Recognizing that writing R code might be difficult for some, we now also have functionality in ATLAS that helps write the R code for you. In the next iteration we're now discussing, I imagine the output of ATLAS to change from a single R script to a full R package, using option 1 described above. This output, in my view, is the basis of the real study package. Perhaps for 80% of the studies it is actually enough, certainly for 20% of the studies this basis will need to be extended and modified.

Let's take a concrete example: often a study requires covariates that are not implemented in FeatureExtraction. Luckily, we have the flexibility to generate custom covariates in R (e.g. this custom covariate builder), so we just add it to our study package.
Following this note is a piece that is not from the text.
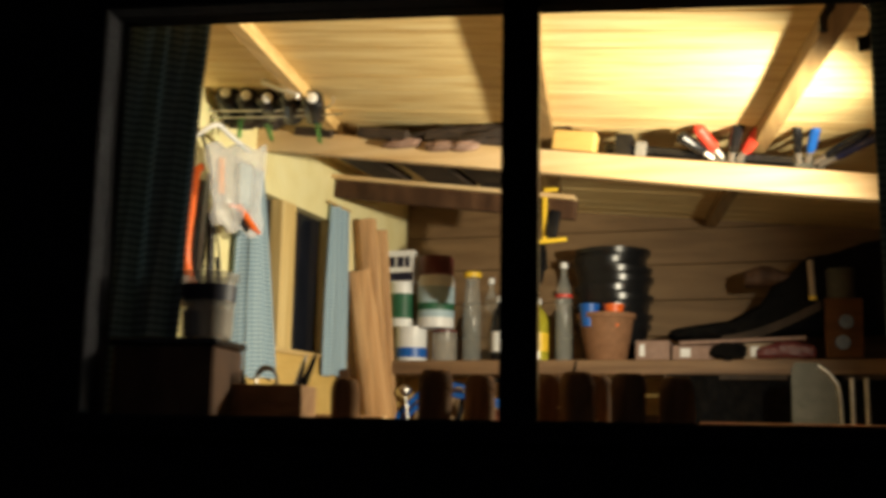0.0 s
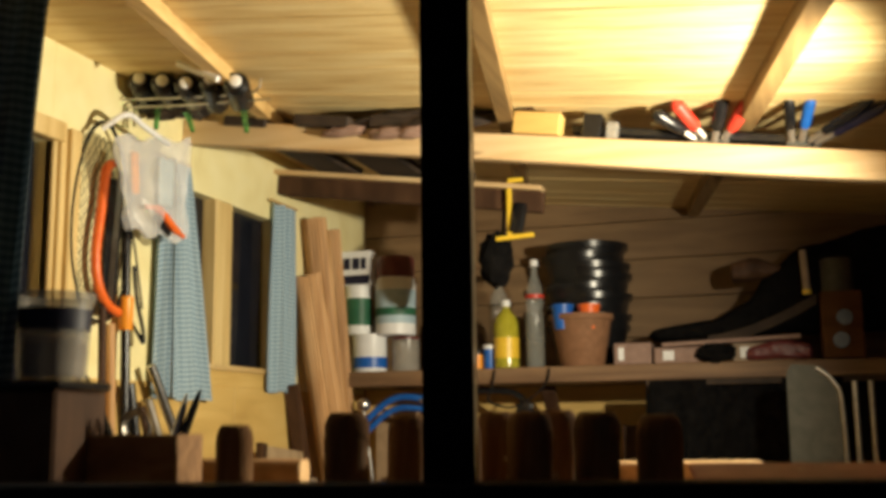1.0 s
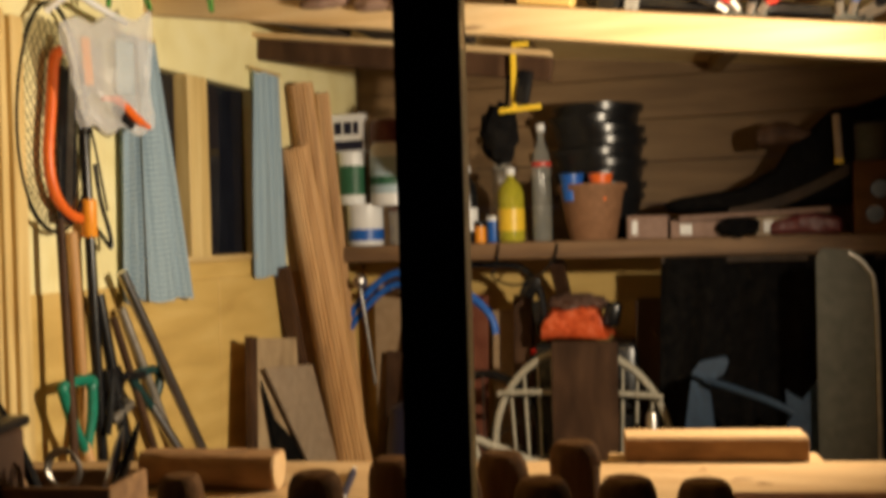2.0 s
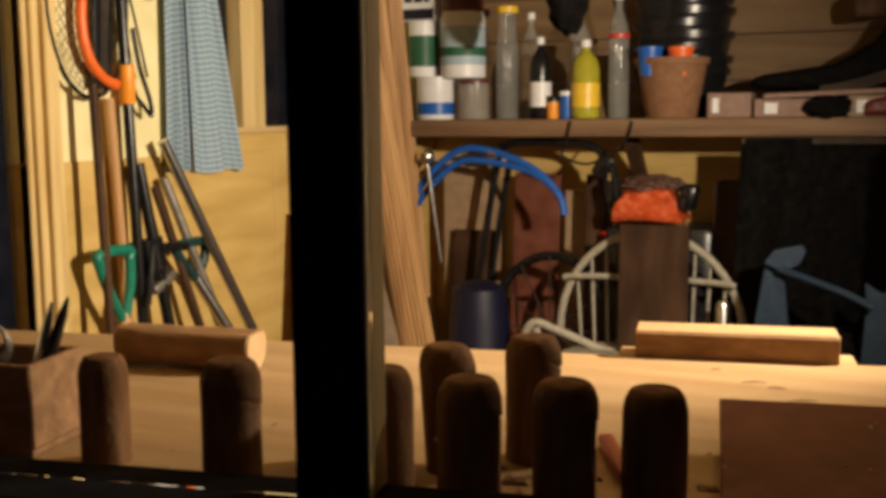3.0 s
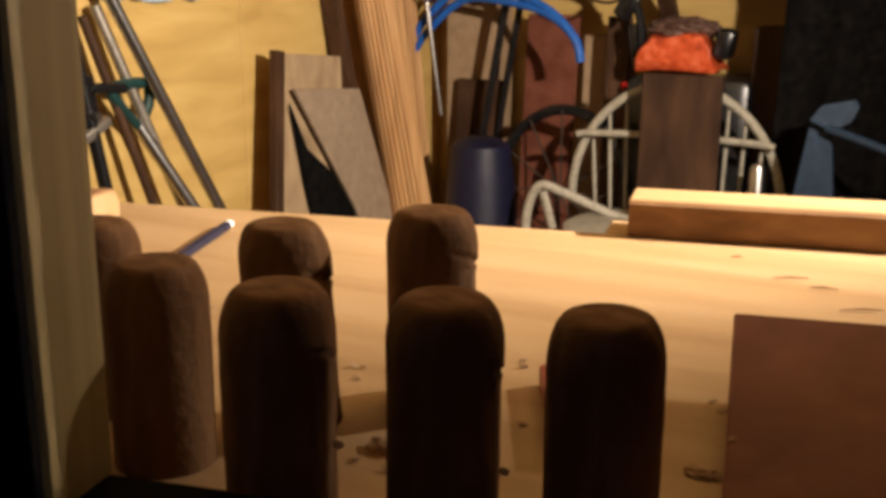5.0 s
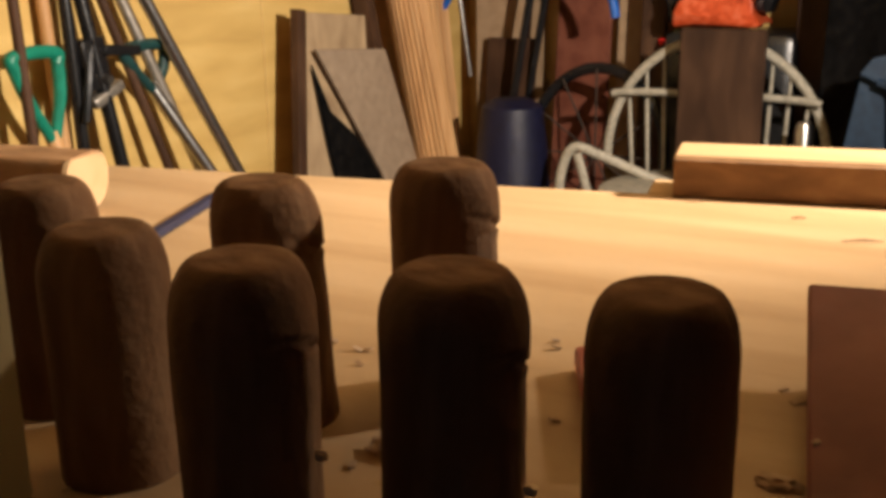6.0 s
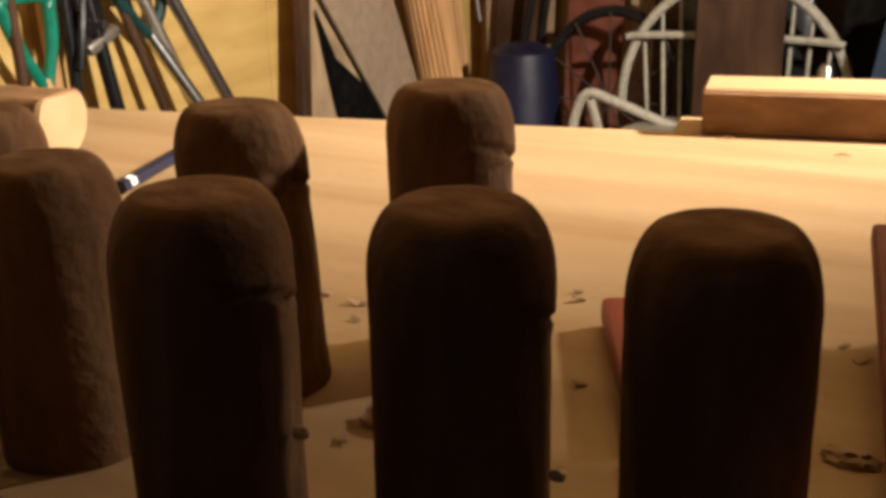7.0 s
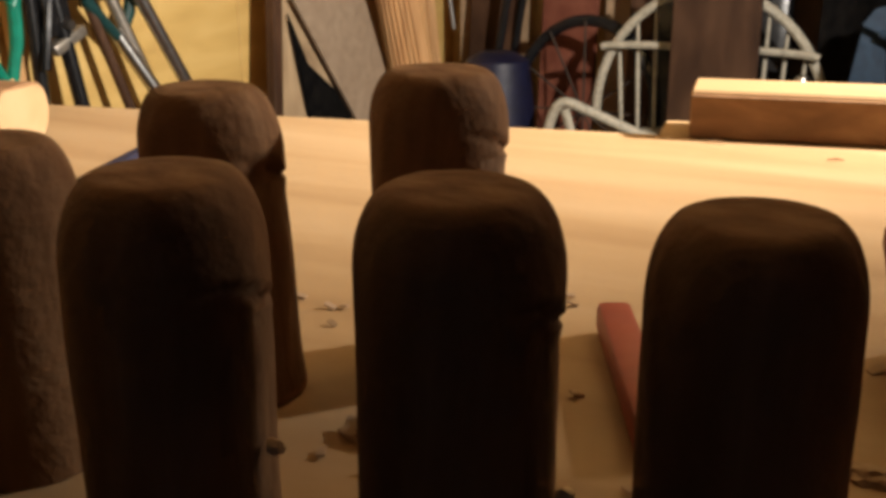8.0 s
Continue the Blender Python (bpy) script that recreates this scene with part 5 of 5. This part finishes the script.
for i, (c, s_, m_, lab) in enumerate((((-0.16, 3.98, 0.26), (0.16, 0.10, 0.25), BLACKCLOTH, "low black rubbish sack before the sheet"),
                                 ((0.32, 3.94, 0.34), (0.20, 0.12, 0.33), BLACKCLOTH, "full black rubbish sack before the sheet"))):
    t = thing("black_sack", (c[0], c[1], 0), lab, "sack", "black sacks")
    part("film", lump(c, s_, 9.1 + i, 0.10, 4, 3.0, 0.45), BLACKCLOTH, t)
grey = thing("rounded_board", (0.10, 3.74, 0), "grey board with a rounded top standing among sacks", "board")
outline = [(0.01, 0.005), (0.165, 0.005)] + [(0.095 + 0.07 * math.cos(a), 0.95 + 0.12 * math.sin(a)) for a in (math.pi / 2 * k / 8 for k in range(9))] + [(0.03, 1.075), (0.015, 1.05)]
bm = prism_at(outline, 3.76, 3.78)
part("sheet", bm, DARKGREY, grey)
part("edge_strip", tube(bmesh.new(), smooth_path([(0.10, 3.755, 1.06), (0.145, 3.755, 1.02), (0.168, 3.755, 0.93), (0.172, 3.755, 0.5), (0.172, 3.755, 0.02)], 5), 0.007, 8), GALV, grey, "dull metal edge strip")
legs = thing("metal_legs", (0.22, 3.75, 0), "folded grey metal tube legs standing among sacks", "tube")
for dx in (0.0, 0.045):
    part("tube", rod((0.205 + dx, 3.75, 1.02), (0.21 + dx, 3.75, 0.0), 0.008), GALV, legs)
barrow = thing("blue_tray", (-0.25, 3.85, 0), "blue-grey plastic garden tray tipped on its side", "tray")


part("flap", prism_at([(-0.340, 0.709), (-0.315, 0.745), (-0.240, 0.762), (-0.232, 0.745), (-0.246, 0.709), (-0.290, 0.686)], 3.845, 3.875, 0.1), BLUETARP, barrow)
part("side", prism_at([(-0.341, 0.703), (-0.292, 0.683), (-0.268, 0.44), (-0.262, 0.12), (-0.42, 0.12), (-0.380, 0.44)], 3.88, 3.91, 0.1), BLUETARP, barrow)
part("rim", tube(bmesh.new(), smooth_path([(-0.30, 3.85, 0.693), (-0.22, 3.83, 0.672), (-0.12, 3.80, 0.642), (-0.05, 3.79, 0.610)], 5), 0.010, 10), BLUETARP, barrow)
part("end", prism_at([(-0.075, 0.670), (-0.03, 0.640), (0.045, 0.735), (0.06, 0.70), (0.03, 0.56), (0.01, 0.12), (-0.10, 0.12), (-0.07, 0.60)], 3.80, 3.83, 0.1), BLUETARP, barrow)
part("foot", box((-0.34, 3.93, 0.06), (0.12, 0.10, 0.12), None, 0.01), BLUETARP, barrow)
steel_rod = thing("chrome_cylinder", (-0.47, 3.95, 0.3), "bright chrome cylinder behind the chair", "cylinder")
part("body", lathe((-0.47, 3.96, 0.0), [(0.022, 0), (0.022, 0.56), (0.015, 0.575)]), STEEL, steel_rod)

tarp = thing("black_tarpaulin", (0.3, 4.14, 1.05), "black plastic sheet hanging in folds from the shelf", "tarpaulin")


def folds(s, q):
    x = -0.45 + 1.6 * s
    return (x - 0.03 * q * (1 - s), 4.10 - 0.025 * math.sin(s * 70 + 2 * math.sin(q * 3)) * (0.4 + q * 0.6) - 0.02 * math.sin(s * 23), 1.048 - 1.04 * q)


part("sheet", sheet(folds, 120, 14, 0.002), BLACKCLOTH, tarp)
part("batten", box((0.35, 4.10, 1.04), (1.6, 0.02, 0.02), None, 0.002), OLDWOOD, tarp)

# ---- up under the roof ----


def shears(x, y, z, ang, grip, label, spread=0.2, k=1.0, r=0.018):
    t = thing("loppers", (x, y, z), label, "loppers", "tools on the beam")
    for sg in (-1, 1):
        d = Vector((math.sin(ang + sg * spread), -0.55, 0.62 * math.cos(ang + sg * spread))).normalized()
        p = Vector((x + 0.012 * sg, y, z))
        part("handle", tube(bmesh.new(), [p, p + d * 0.05 * k], 0.010, 8), GALV, t)
        part("grip", tube(bmesh.new(), [p + d * 0.030 * k, p + d * 0.042 * k, p + d * 0.08 * k, p + d * 0.115 * k, p + d * 0.128 * k], [r * 0.6, r * 0.95, r, r * 1.05, r * 0.5], 12), grip if sg > 0 else BLACK, t)
    part("blade", box((x, y + 0.01, z - 0.006), (0.05, 0.012, 0.02), None, 0.003), DARKGREY, t)


shears(-0.155, 3.09, 1.625, -0.62, RED, "loppers with red and black grips lying on the beam", 0.16)
shears(-0.105, 3.09, 1.615, 0.38, RED, "loppers with red and black grips lying on the beam", 0.16)
shears(0.082, 3.10, 1.598, 0.10, BLUE, "shears with dark blue grips lying on the beam", 0.10, 1.05, 0.014)
shears(0.115, 3.12, 1.592, 1.02, NAVY, "long shears with dark blue grips lying on the beam", 0.07, 1.6, 0.013)
for name, c, s_, m_, lab in (("tan_box", (-0.575, 3.10, 1.700), (0.13, 0.07, 0.060), PLY, "open tan cardboard box on the beam"),
                          ("black_block", (-0.428, 3.10, 1.678), (0.05, 0.05, 0.070), BLACK, "small black box on the beam"),
                          ("black_strip", (-0.18, 3.13, 1.640), (0.62, 0.05, 0.022), BLACK, "long flat black case lying along the beam"),
                          ("clear_tub", (-0.375, 3.085, 1.662), (0.03, 0.03, 0.045), TUBPLASTIC, "small cloudy tub on the beam")):
    t = thing(name, (c[0], c[1], c[2] - s_[2] / 2), lab, "box")
    part("body", box(c, s_, TIE, 0.003), m_, t)
    if name == "tan_box":
        part("flap", box((c[0] - 0.03, c[1], c[2] + 0.042), (0.10, 0.06, 0.004), Matrix.Rotation(-0.25, 3, "Y"), 0.001), DARKWOOD, t)
hook = thing("roof_hook", (0.2, 2.03, 1.66), "black iron hook under the roof", "hook")
part("iron", tube(bmesh.new(), smooth_path([(0.135, 2.0, 1.585), (0.14, 2.0, 1.62), (0.18, 2.0, 1.655), (0.225, 2.02, 1.64), (0.235, 2.02, 1.60), (0.22, 2.02, 1.565), (0.195, 2.02, 1.56)], 6), [0.009] * 12 + [0.015] * 25, 10), BLACK, hook)

clamp = thing("bar_clamp", (-0.81, 3.66, 1.68), "yellow and black bar clamp hung on the rear beam", "clamp")
part("bar", box((-0.808, 3.665, 1.59), (0.016, 0.010, 0.19), None, 0.002), YELLOW, clamp, "yellow bar")
part("jaw", box((-0.79, 3.66, 1.499), (0.125, 0.016, 0.014), Matrix.Rotation(-0.06, 3, "Y"), 0.002), YELLOW, clamp, "yellow jaw")
part("hook", box((-0.785, 3.66, 1.685), (0.05, 0.014, 0.014), None, 0.002), YELLOW, clamp)
part("grip", box((-0.775, 3.66, 1.56), (0.04, 0.03, 0.10), Matrix.Rotation(0.2, 3, "Y"), 0.008, 2), BLACK, clamp, "black grip")
hung = thing("dark_tool_roll", (-0.85, 3.64, 1.45), "dark cloth tool roll hanging below the clamp", "tool roll")
part("cloth", lump((-0.86, 3.68, 1.435), (0.055, 0.035, 0.085), 7.7, 0.35), BLACKCLOTH, hung)
part("strap", rod((-0.84, 3.69, 1.48), (-0.83, 3.70, 1.66), 0.006), BLACK, hung)

for k, (x0, x1, y0, y1, z, lab) in enumerate(((-1.50, -1.36, 3.05, 3.75, 1.785, "dark old board laid across the roof beams"), (-1.27, -1.10, 3.02, 3.78, 1.755, "dark old board laid across the roof beams"), (-1.06, -0.93, 3.05, 3.74, 1.735, "dark old board laid across the roof beams"))):
    t = thing("stored_board", ((x0 + x1) / 2, (y0 + y1) / 2, z), lab, "board", "boards on the beams")
    part("plank", box(((x0 + x1) / 2, (y0 + y1) / 2, z), (x1 - x0, y1 - y0, 0.030), Matrix.Rotation(0.03 * (k - 1), 3, "Z") @ TIE, 0.003), OLDWOOD, t)
bark = thing("bark_slab", (-1.05, 3.12, 1.77), "long dark curved slab of bark on the beams", "bark")
part("slab", lump((-0.95, 3.10, 1.738), (0.26, 0.05, 0.038), 4.4, 0.4, 4), OLDWOOD, bark)
for i, (x, z, w) in enumerate(((-1.12, 1.722, 0.07), (-0.99, 1.705, 0.06), (-0.92, 1.700, 0.05))):
    t = thing("paper_bag", (x, 3.05, z - 0.02), "crumpled brown paper bag tucked over the beam", "paper bag", "paper bags")
    part("paper", lump((x, 3.05, z), (w, 0.026, 0.017), 6 + i, 0.3), PINKCARD, t)

nest = thing("dark_bundle", (-1.55, 2.84, 1.80), "dark ragged bundle slung under the roof", "bundle")
part("cloth", lump((-1.53, 2.86, 1.795), (0.11, 0.06, 0.045), 8.8, 0.6, 4), OLDWOOD, nest)
for k in range(5):
    x = -1.60 + 0.078 * k
    y, z = 2.78 - 0.01 * k, 1.812 - 0.012 * k
    t = thing("black_spray_can", (x, y, z), "black can with a pale end slung under the roof", "can", "cans under the roof")
    m_ = Matrix.Translation((x, y, z)) @ Matrix.Rotation(radians(75 + 6 * (k % 3)), 4, "X") @ Matrix.Rotation(radians(20), 4, "Y")
    part("body", lathe(None, [(0.030, -0.06), (0.033, -0.055), (0.033, 0.05), (0.024, 0.062)], 18, m_), BLACK, t)
    part("end", lathe(None, [(0.016, 0.0625), (0.016, 0.069), (0.010, 0.072)], 14, m_), WHITE, t, "pale end cap")
line = thing("wire_line", (-1.4, 2.74, 1.77), "thin wire line slung under the roof", "wire")
part("wire", tube(bmesh.new(), smooth_path([(-1.64, 2.74, 1.78), (-1.45, 2.735, 1.765), (-1.25, 2.73, 1.755), (-1.22, 2.73, 1.79)]), 0.003, 6), STEEL, line)
part("wire", tube(bmesh.new(), smooth_path([(-1.64, 2.76, 1.765), (-1.45, 2.755, 1.75), (-1.2, 2.75, 1.74)]), 0.003, 6), STEEL, line)
white_stick = thing("white_rod", (-1.45, 2.72, 1.85), "white plastic rod lying above the cans", "rod")
part("rod", rod((-1.385, 2.60, 1.808), (-1.27, 2.60, 1.755), 0.0085), WHITE, white_stick)
for i, (x, z, a) in enumerate(((-1.535, 1.72, 0.05), (-1.435, 1.70, -0.35), (-1.27, 1.685, -0.12))):
    t = thing("green_peg", (x, 2.745, z), "translucent green peg clipped to the wire", "peg", "green pegs")
    for sg in (-1, 1):
        part("jaw", box((x + 0.004 * sg, 2.745, z), (0.006, 0.010, 0.062), Matrix.Rotation(a + 0.06 * sg, 3, "Y"), 0.002), GREENGLASS, t)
I'm not sure how this would work under option 2. Having a single, monolithic, study execution engine means it will be very hard for people to modify it for the 20% of studies that don't fit the mold. And if they do modify it, we have the same problem I had with Jerboa, where each study comes with its own execution engine.

I'm therefore in favor of option 1. How we deal with dependencies of study packages is I think another discussion.

gklebanov commented 6 years ago

A lot of good discussions here, I will just comment on one for now:

The study code generation is an interesting idea for those folks who want to get their hands dirty with coding and customization (a.k.a. Model-Driven Architecture - MDA), I just do not know why we need to physically generate the same code within ATLAS instead of just bundling a pre-built, re-usable and versioned R component that just takes JSON as an argument. And I do not think we should be changing the signature of the main R component depending on arguments used - this is just another attribute in JSON spec, can address the requirements even for those folks that want to customize code.

So, I am also in favor of the pre-built and versioned "R package written to accept a study specification (as a JSON) and perform the execution". And we also need to allow advanced users to download the code to customize it, where required.

pavgra commented 6 years ago

@schuemie, could you point me why it is going to be hard to modify the 20% of studies, if we'd provide people a way to override default methods? The most popular programming paradigm, OOP (for the note - I love functional paradigm), is working with such approach and developers all across the world do not experience problems.